Inflation easing ahead of the next Bank of England announcement

The inflation rate in the UK is currently 4%, down from a high of 11.1% in October 2022.

On 1st February, 2024 the Bank of England’s first monetary policy meeting announcement will be made. This is the date to remember, as it’s when their next interest rate decision will be announced.

High inflation impacts everyone, and SMEs aren’t immune to its effects. With both inflation and the cost of living at record highs for a while now, SMEs have had to change their approach to almost every aspect of their business.

Whether you’ve had to increase the cost that a customer pays, needed to dip into personal savings, or even had to stop paying yourself a salary, the knock-on effect of the last couple of years continues to be felt. If inflation continues on the downward trend we’ve been seeing recently, we can hope that 2024 will see costs come down and ease the ongoing pressures SMEs continue to face.
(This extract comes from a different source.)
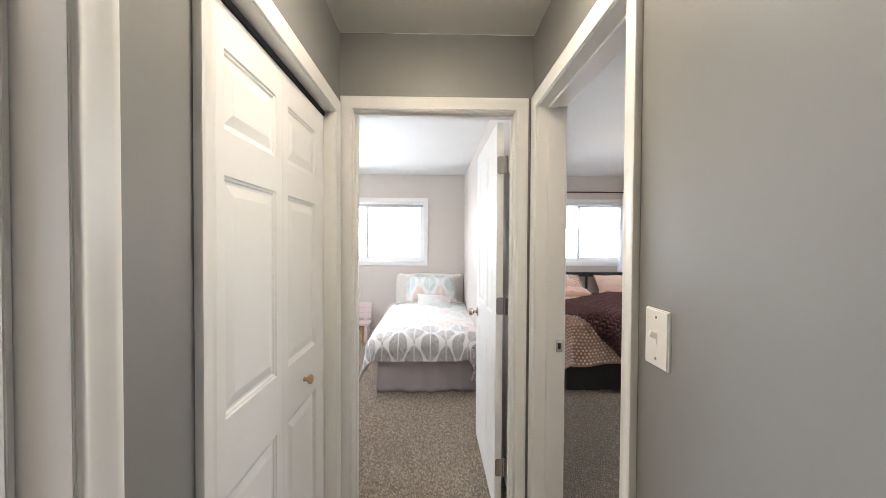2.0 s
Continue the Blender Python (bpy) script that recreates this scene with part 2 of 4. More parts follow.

Start as you green to go on

Green initiatives and climate technology are helping businesses be more sustainable. To share success stories while highlighting some of the exciting and inspiring business initiatives in this space, look out for the UK Green Business Awards, taking place on 12th June, 2024.

Another positive upshot of climate technology is the demonstrable growth in the sector. HSBC Innovation Banking shared findings recently showing that in 2023, electric mobility and electric vehicle (EV) batteries were in the top funded UK climate tech startup segments, raising $2.2B and $1.2B, respectively.

And in August last year, the UK government launched the UK Business Climate Hub, a “one-stop shop to help businesses save money and go green.”

To achieve this, the hub allows British businesses access to advice and support to reduce their energy bills and cut carbon emissions. Among other benefits, it provides small businesses with advice on everything from paying less for EVs to getting a low-carbon heat pump to generating green energy and selling it back to the grid to make money.